CAVANAUGH: How about bringing in some potted plants?
STERMAN: Sure. I don't do that. Some people do. But if you have a nice warm sunny spot in the house, you can bring some things in. People who live where it gets really cold, they'll put plants in their basement or in their garage and let them sit there. They'll go into suspended animation: But when you're inside, you get very little air circulation. So plants become susceptible to bugs and scale and things like that. And inside the air tends to be dry and hot because we turn on the hotter. So you have to be really careful about keeping the plants watered but not too watered, and make sure that the leaves don't dry out.
CAVANAUGH: It's easier to find a warmer spot outside.
CAVANAUGH: We had a call or the line who couldn't stay, but the caller wanted to know when to plant potatoes.
STERMAN: As soon as they appear in the nursery, which should be right about now. You can get seed potatoes in the nursery. They start coming in around the time of the bare roots. And this would be a good time to do it. Now for the next couple months.
CAVANAUGH: What other things are ripe for planting now?
STERMAN: Ripe for planting, listen to you.
[ LAUGHTER ]
STERMAN: We're close to bare-root fruit season. Peaches, plumbs, nectarines, apples, etc., blueberries, strawberry, rhubarb, all these things that are typically bare-root, this is a good time. But really you could plant anything. All that's a native California plant would be perfect to plant now. Plants enter other Mediterranean regions, it's not such a great time. Citrus, bananas, you don't want to plant those now. Summer vegetables obviously you don't want to plant now. They're called summer vegetables because they like the heat. But any of these ornamental plants, this is the beginning of the prime planting season.
CAVANAUGH: Our gardens have different needs when the days are shorter, right?
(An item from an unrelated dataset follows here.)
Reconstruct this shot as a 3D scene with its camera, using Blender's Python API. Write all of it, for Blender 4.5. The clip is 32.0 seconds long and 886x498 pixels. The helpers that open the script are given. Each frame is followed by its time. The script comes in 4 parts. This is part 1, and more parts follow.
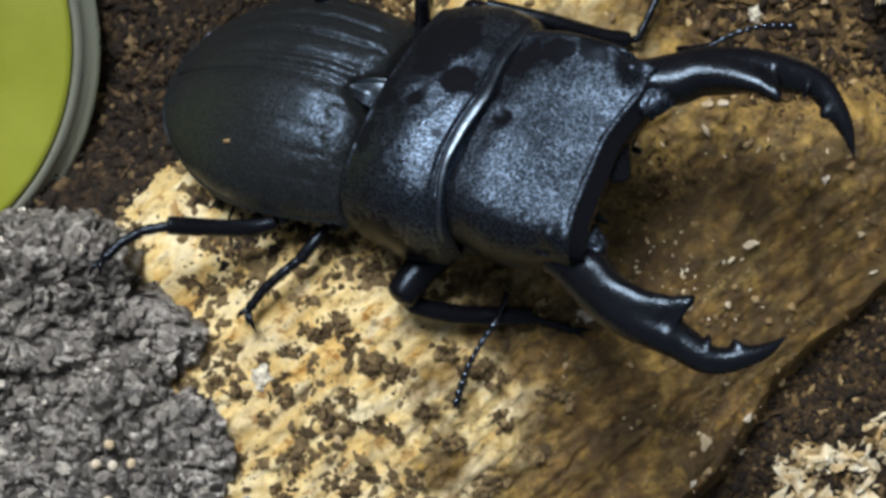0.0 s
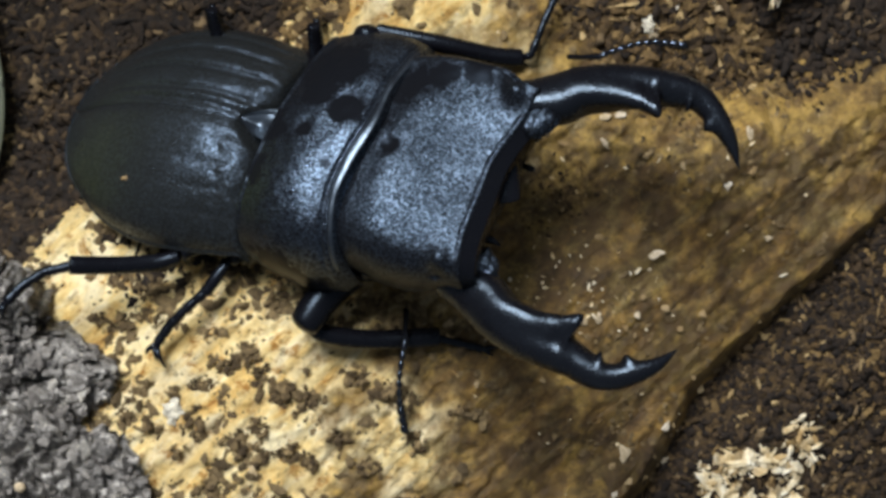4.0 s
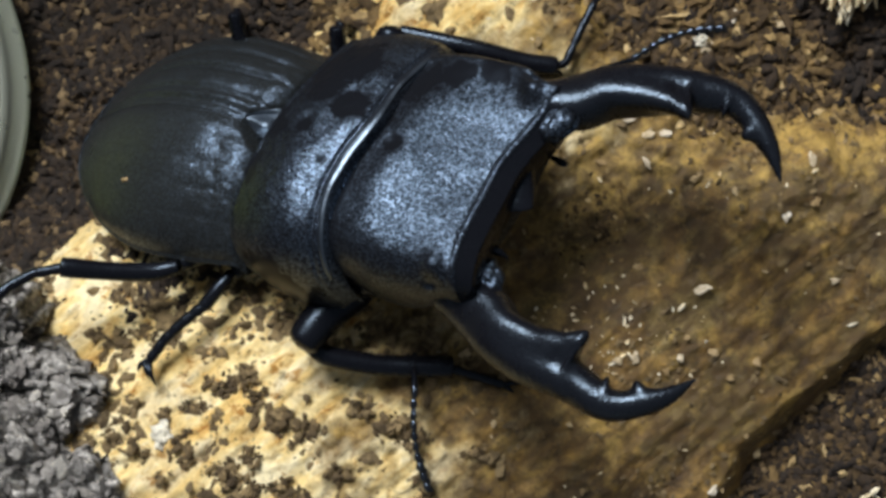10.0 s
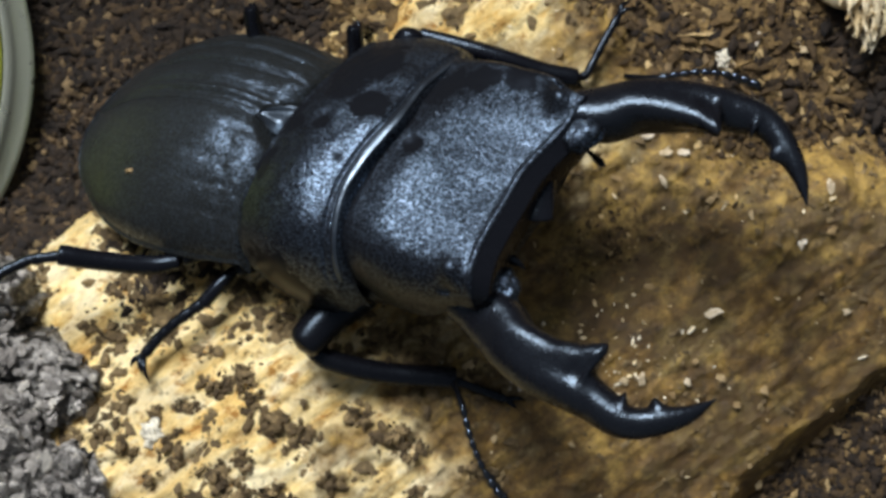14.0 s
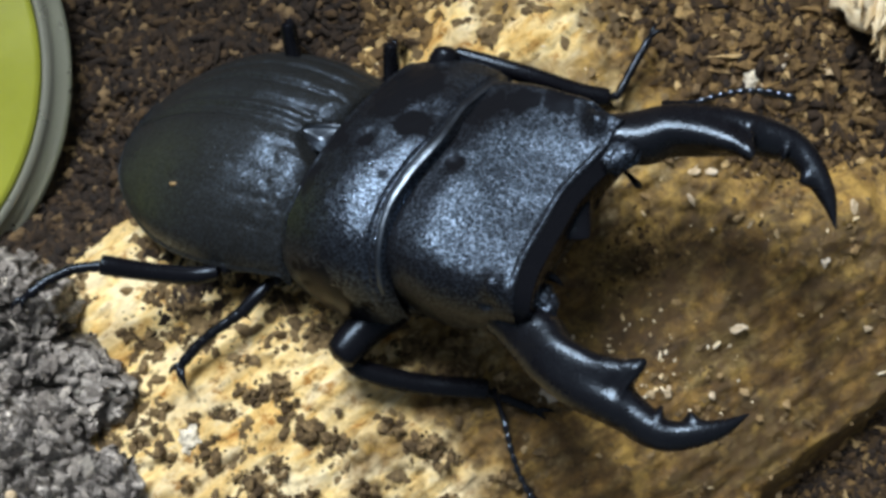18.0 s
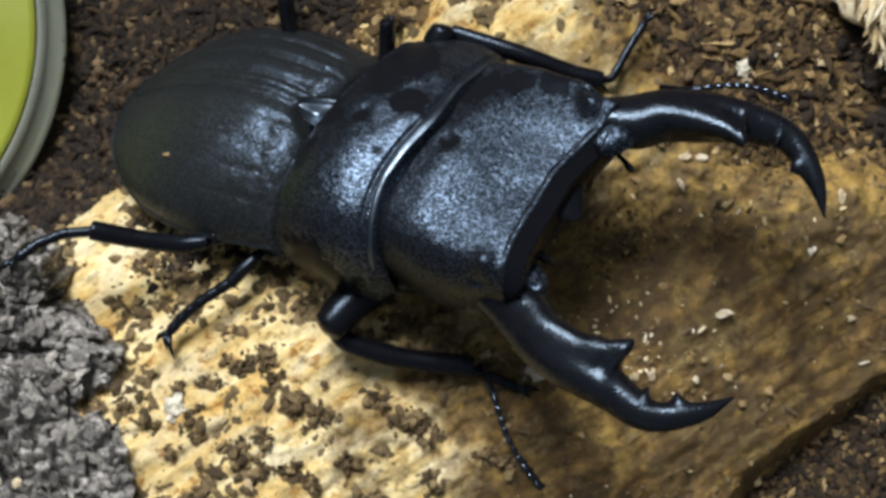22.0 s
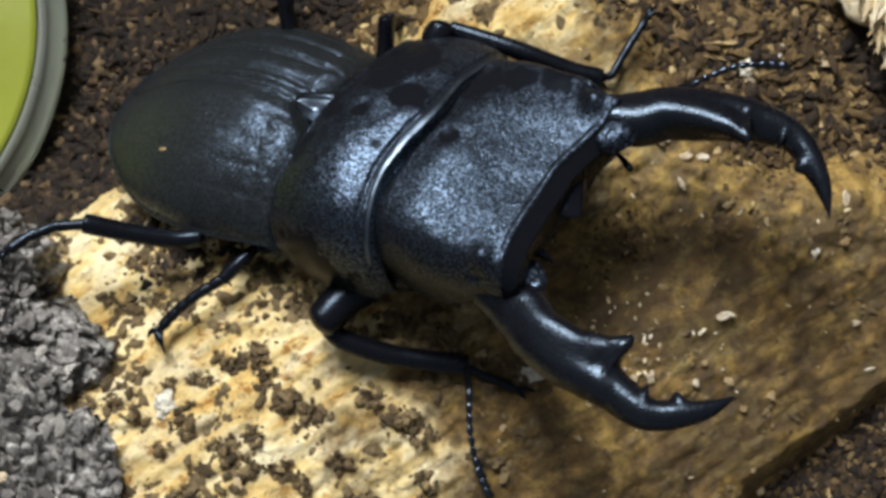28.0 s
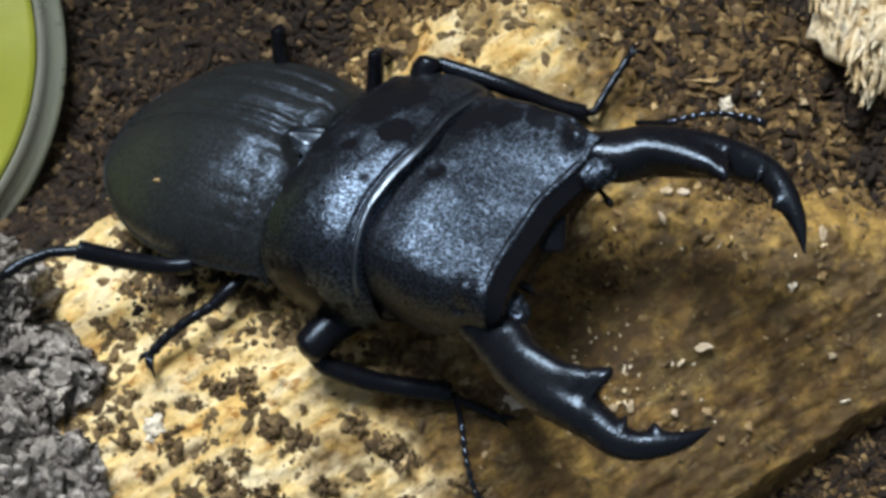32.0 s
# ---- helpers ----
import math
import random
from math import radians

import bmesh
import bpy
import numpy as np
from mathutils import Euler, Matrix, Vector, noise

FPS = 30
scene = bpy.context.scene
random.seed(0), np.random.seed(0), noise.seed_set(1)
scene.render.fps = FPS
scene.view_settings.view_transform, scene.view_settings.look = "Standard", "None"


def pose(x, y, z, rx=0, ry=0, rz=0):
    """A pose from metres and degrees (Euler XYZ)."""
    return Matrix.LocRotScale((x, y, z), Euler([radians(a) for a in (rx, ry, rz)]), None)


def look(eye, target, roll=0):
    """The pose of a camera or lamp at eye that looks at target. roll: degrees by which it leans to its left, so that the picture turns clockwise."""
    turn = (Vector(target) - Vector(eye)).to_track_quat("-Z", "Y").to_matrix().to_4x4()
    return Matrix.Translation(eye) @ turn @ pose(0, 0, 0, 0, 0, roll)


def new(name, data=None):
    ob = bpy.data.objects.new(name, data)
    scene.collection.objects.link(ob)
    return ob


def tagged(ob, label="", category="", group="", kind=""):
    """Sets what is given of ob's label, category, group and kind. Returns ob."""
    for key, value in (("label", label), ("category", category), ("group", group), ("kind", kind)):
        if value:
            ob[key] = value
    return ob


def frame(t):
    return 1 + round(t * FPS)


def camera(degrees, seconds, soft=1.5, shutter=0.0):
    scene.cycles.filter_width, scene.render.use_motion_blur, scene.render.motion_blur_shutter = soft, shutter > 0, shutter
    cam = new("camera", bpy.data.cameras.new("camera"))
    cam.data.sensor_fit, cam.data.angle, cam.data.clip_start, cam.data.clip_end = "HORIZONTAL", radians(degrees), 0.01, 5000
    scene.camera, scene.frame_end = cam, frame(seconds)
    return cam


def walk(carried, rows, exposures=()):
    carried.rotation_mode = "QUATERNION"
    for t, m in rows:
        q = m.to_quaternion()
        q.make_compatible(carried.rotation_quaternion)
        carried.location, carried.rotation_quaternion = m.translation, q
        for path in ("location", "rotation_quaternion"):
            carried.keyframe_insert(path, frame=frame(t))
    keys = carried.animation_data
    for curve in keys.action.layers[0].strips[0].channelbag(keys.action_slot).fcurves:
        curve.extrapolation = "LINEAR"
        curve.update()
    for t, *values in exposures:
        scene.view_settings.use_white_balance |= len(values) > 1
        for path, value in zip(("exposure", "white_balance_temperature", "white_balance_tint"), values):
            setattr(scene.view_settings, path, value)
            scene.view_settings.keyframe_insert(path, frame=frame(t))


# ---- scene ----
# One unit of the plan is 1.1 mm; heights count from 20 units below the lowest soil.
U = 0.0011


def w(x, y, z):
    """Plan units to world metres."""
    return Vector((x * U, y * U, (z - 20) * U))


PATH = [
    (0, -22.03, 20.69, 191.90, -8.216, -4.969, -2.000),
    (0.5, -18.20, 19.39, 192.10, -8.182, -4.465, -2.462),
    (1, -14.87, 21.25, 194.20, -7.794, -4.311, -3.493),
    (1.5, -14.01, 20.10, 194.11, -7.757, -4.455, -4.346),
    (2, -14.96, 21.38, 193.04, -7.895, -4.341, -5.148),
    (2.5, -14.83, 20.25, 192.60, -7.899, -4.594, -5.319),
    (3, -13.62, 21.69, 191.17, -8.584, -4.577, -5.000),
    (3.5, -10.64, 22.15, 192.03, -8.199, -5.120, -4.859),
    (5.5, -14.60, 22.61, 193.64, -7.416, -5.455, -4.573),
    (6, -16.69, 23.73, 193.49, -7.892, -5.099, -4.396),
    (6.5, -19.61, 28.28, 193.38, -8.327, -5.162, -4.052),
    (7, -18.87, 30.11, 194.89, -8.406, -5.085, -3.558),
    (7.5, -18.00, 31.53, 197.43, -8.176, -4.925, -3.478),
    (8, -16.01, 23.88, 196.67, -6.854, -5.356, -3.691),
    (8.5, -14.28, 20.00, 196.44, -6.262, -4.864, -3.618),
    (9, -5.09, 8.44, 181.46, -5.804, -1.560, -4.410),
    (9.5, 2.89, 7.26, 183.77, -2.764, 0.651, -3.998),
    (10, 2.69, 4.63, 181.09, -0.940, 1.242, -2.826),
    (10.5, 1.14, 2.28, 179.42, 0.001, 0.955, -1.684),
    (11, 3.01, 0.87, 179.00, 0.271, 1.000, -0.948),
    (11.5, 3.81, -0.12, 178.01, 0.844, 0.943, -0.925),
    (12, 2.73, -0.37, 177.33, 0.828, 0.915, -0.633),
    (12.5, 0.51, 1.38, 177.51, 0.566, 0.679, -0.210),
    (13, 0.00, -0.00, 176.78, 0.882, 0.672, 0.133),
    (13.5, -0.35, 2.91, 177.55, 0.601, 0.483, 0.274),
    (14, -0.92, 1.66, 178.04, 0.692, 0.177, 0.265),
    (14.5, -0.01, 0.05, 178.22, 0.611, 0.569, 0.290),
    (16.5, -1.47, 3.07, 180.25, 0.275, -0.459, 0.083),
    (17, -3.19, 4.93, 182.43, 0.530, -0.194, 0.173),
    (17.5, -6.00, 5.20, 182.17, 0.352, -0.341, 0.561),
    (18, -5.09, 4.26, 181.48, 0.197, -0.123, 0.956),
    (18.5, -4.86, 4.08, 181.12, 0.380, -0.252, 1.253),
    (19, -6.65, 2.12, 181.03, 0.769, -0.594, 1.395),
    (19.5, -6.72, 1.89, 180.53, 0.675, -0.725, 1.510),
    (20, -8.88, 2.05, 180.56, 0.411, -0.731, 1.836),
    (20.5, -7.74, 1.80, 181.24, 0.683, -0.884, 2.056),
    (21, -6.10, 0.45, 181.12, 0.443, -0.821, 2.446),
    (21.5, -6.24, -0.45, 181.37, 0.754, -1.116, 2.518),
    (22, -5.97, 1.60, 182.06, 0.259, -0.947, 2.726),
    (22.5, -5.84, 1.19, 182.10, 0.146, -1.088, 2.845),
    (23, -3.88, -0.36, 181.56, 0.322, -0.995, 2.672),
    (23.5, -5.18, -0.35, 181.37, 0.224, -0.822, 2.752),
    (24, -7.85, -0.81, 180.08, 0.477, -0.815, 2.796),
    (24.5, -1.43, -2.53, 180.63, 0.667, -0.334, 2.733),
    (25, -2.46, -2.53, 180.42, 1.285, -0.456, 2.478),
    (25.5, -1.31, -2.06, 179.68, 1.063, 0.083, 2.483),
    (27.5, -1.74, -4.52, 179.76, 2.392, 0.060, 3.016),
    (28, -2.73, -3.54, 179.94, 2.324, 0.068, 3.337),
    (28.5, 1.13, -5.44, 180.11, 2.471, 0.116, 3.390),
    (29, -0.36, -6.57, 180.48, 2.894, -0.148, 3.479),
    (29.5, 0.29, -7.65, 179.92, 2.619, -0.043, 3.594),
    (30, 1.57, -6.91, 180.43, 2.785, -0.062, 3.325),
    (30.5, -1.21, -6.44, 179.80, 2.556, -0.083, 3.635),
    (31, 0.59, -5.09, 180.66, 2.612, -0.018, 3.711),
    (31.5, -1.03, -2.59, 181.42, 2.629, 0.120, 3.864),
    (32, -0.96, -2.91, 183.30, 3.320, 0.144, 3.978),
]
cam = camera(36.0, 32.0, soft=3.3)
walk(cam, [(t, Matrix.Translation(w(x, y, z)) @ pose(0, 0, 0, rx, ry, rz)) for t, x, y, z, rx, ry, rz in PATH],
     exposures=[(0, -0.22), (3.5, -0.12), (8, -0.12), (9.5, 0.0), (32, 0.03)])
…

STERMAN: Absolutely true. And the air is cooler, and it's moister. So this time of year, one more rainstorm and you can pretty much turn the water off. My irrigation has been off. It was accidentally off, I didn't realize it, because we had a leak and a fix, it's been off for two or three weeks. And unless we get a Santa Ana, it's pretty much a good time to turn the irrigation off. The plants, because it's cooler, and the air is more humid, they don't need that much extra water. That's what watering is, extra water.
CAVANAUGH: So if you're thinking about changing your irrigation system, this might be a good time to do it.
STERMAN: A very good time to do it. I'm updating a portion of my garden that has an old system that's been fine, but there's new technology they would rather use, so I'm changing all that out.
CAVANAUGH: For people who are going out to buy seasonal produce being grown around here, what's coming out of local gardens now?
STERMAN: This is when we make the shift over into a lot of leafy greens. Lettuces, spinach, kale. and the broccoli, cauliflower, brussel sprouts. The company is on the tip of my tongue! Cole crops. When we don't eat the fruit, but everything else. The carrots, potatoes, turnips, beets. This is when they are around a whole lot.
CAVANAUGH: Let me talk to you about the new project they know you're excited about coming up on KPBS TV. It's called a growing passion.
CAVANAUGH: What is it -- obviously it's going to be about gardening. But what kind of gardening?
STERMAN: Well, it's not just gardening.
STERMAN: It is everything that grows! We are trying to expose people to aspects of the county that they may not know exist. When you explore our county, what do you discover? What happens in every square inch of our county? Something grows. So we're going to be exploring all the ways that San Diego grows. We're going to visit some of the big, huge nurseries. And a lot of people don't realize that there are massive nurseries that grow ornamental plants that are shipped all over the country right here.
CAVANAUGH: I was surprised to learn that.
CAVANAUGH: I did a story on that once. It's one of our hidden treasures.
STERMAN: And one of our biggest industries. There are community gardens, school yard gardens, habitats that are undergoing restoration. All kinds of interesting stories about people who are learning new -- veterans who've come back from war and are learning to grow plants. We're going to explore issues of food justice. We're going to visit farmers and farmer's markets. Even backyard vineyards, olive growing, grape growing, the history of gardening. Lots of little segments on historical aspects of things that grow here.
CAVANAUGH: So you're going to be exposing people to the whole array of what gardens can produce, what the earth can produce here.
STERMAN: Exactly. What the earth produces, by a farmer or gardener or a grower or by Mother Nature, we're going to explore all of that.
CAVANAUGH: Are you going to be helping people grow plants? Are you going to be giving them tips the way you do here?
STERMAN: Every episode is going to have a how-to segment, a take-home, something that you can learn in your yard.
CAVANAUGH: And when will we see the first episode of this?
STERMAN: The good evening in May. We've begun shooting. We're in major fundraising mode right now. KPBS is very generous, but it takes more than what KPBS can provide. We've got some video shot, we're starting the first of the year, out in the field shooting a lot.